Come tutte queste componenti concorrano a spingere l’uomo al male, non è dato sapere. Come giochi tutto il suo bagaglio con ciò che in lui è l’essenziale, la libertà, o se si vuole, la coscienza, non è compiutamente spiegabile. Ma non saperlo non coincide col negarlo e con l’attenuare la responsabilità dei suoi atti. Altrimenti si assolvono o si condannano azioni dalle quali è bene tenersi lontano almeno per non rischiare di parlare a vuoto.
E’ un grande mistero la libertà dell’uomo, così tremendo là dove si compie il male, così nascosto negli atti buoni. Forse per questo è più rassicurante distogliere lo sguardo dalla profondità di questo pozzo e indirizzarlo verso i lidi meno impegnativi dei meandri degli stati d’animo, dell’instabilità psichica, del disagio ambientale, della società non inclusiva e si potrebbe andare avanti.

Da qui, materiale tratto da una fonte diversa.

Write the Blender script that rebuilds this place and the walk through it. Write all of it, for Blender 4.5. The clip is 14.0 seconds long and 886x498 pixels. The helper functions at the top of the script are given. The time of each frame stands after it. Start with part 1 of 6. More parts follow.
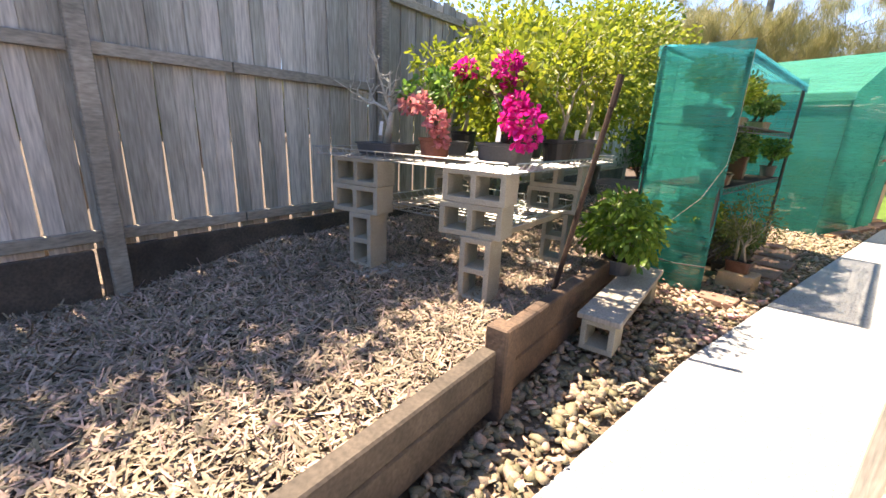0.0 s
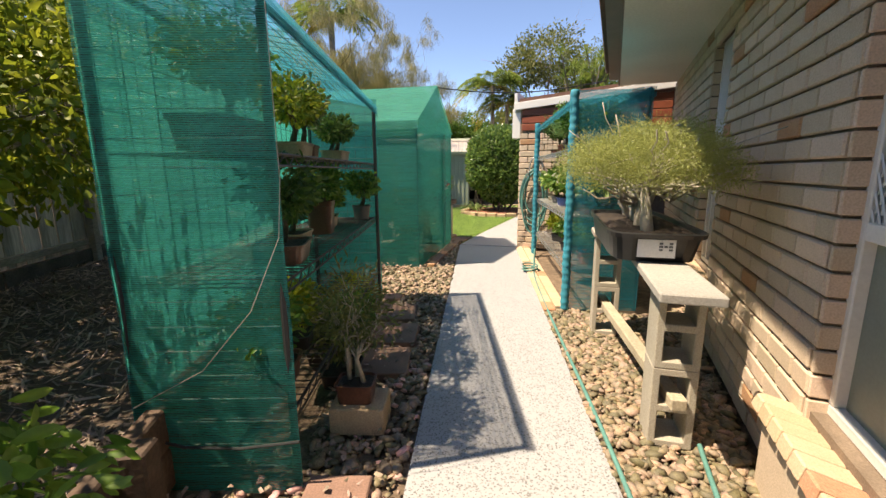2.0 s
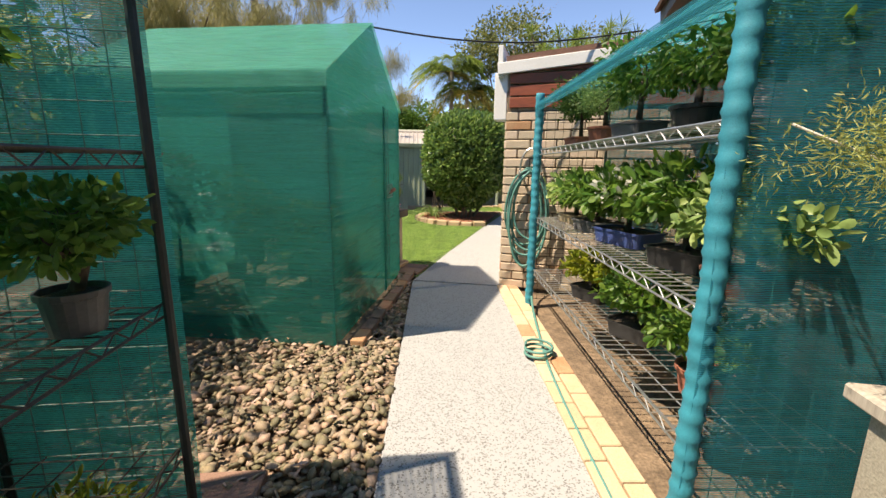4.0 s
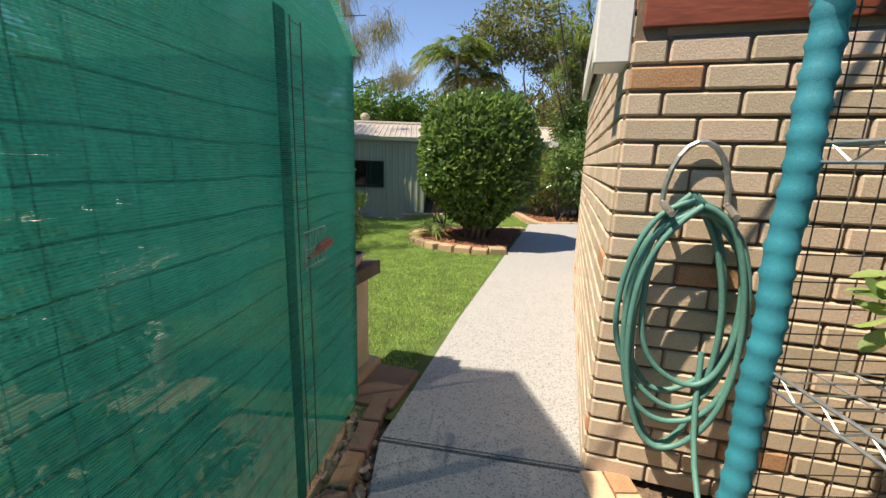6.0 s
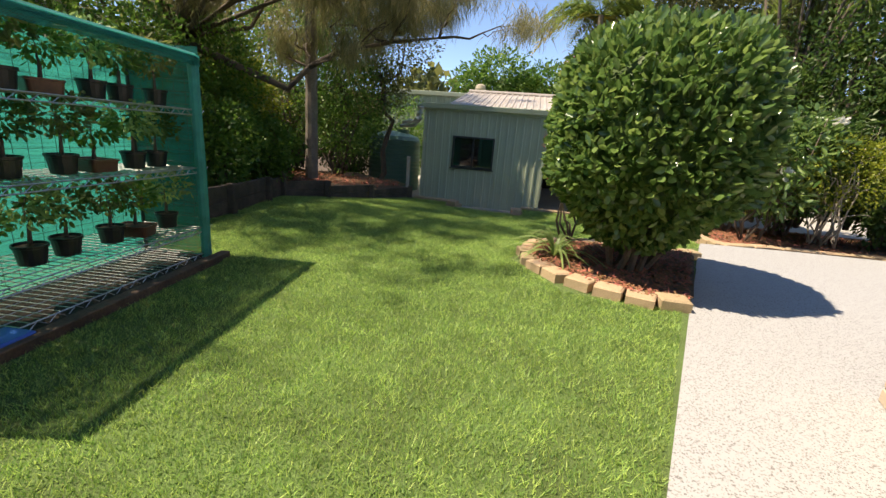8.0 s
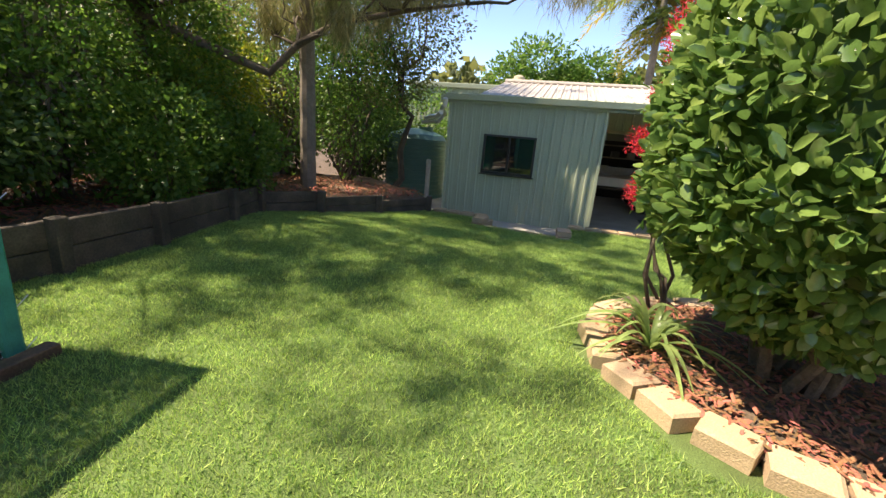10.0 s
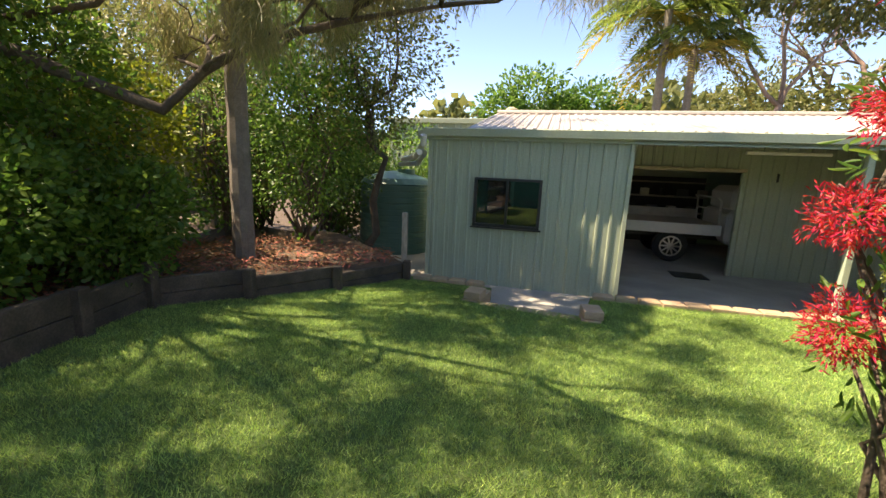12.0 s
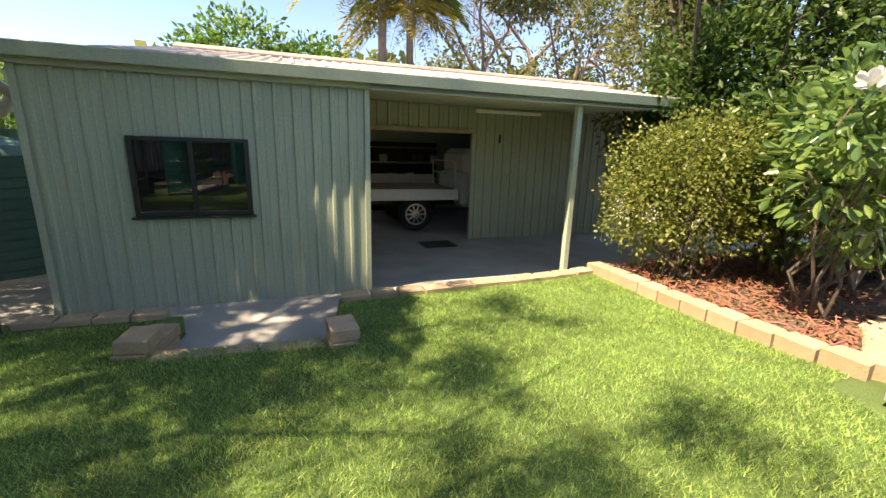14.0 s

Tutte cose molto utili a chi voglia esercitare ciò che sa alla luce di ciò che accade, ma tutte cose che rispondono in modo parziale alla vera domanda: perché?
C’è da sperare che in chi per professione scrive, legge, emette sentenze, predica, sia presente la consapevolezza di questo iato tra ciò che conosciamo di noi stessi e ciò che siamo. Se non arriviamo a tacere davanti al limite della conoscenza e all’imponenza dell’essere, la nostra condanna è già scritta: rimaniamo in superficie, illusi di sapere tutto.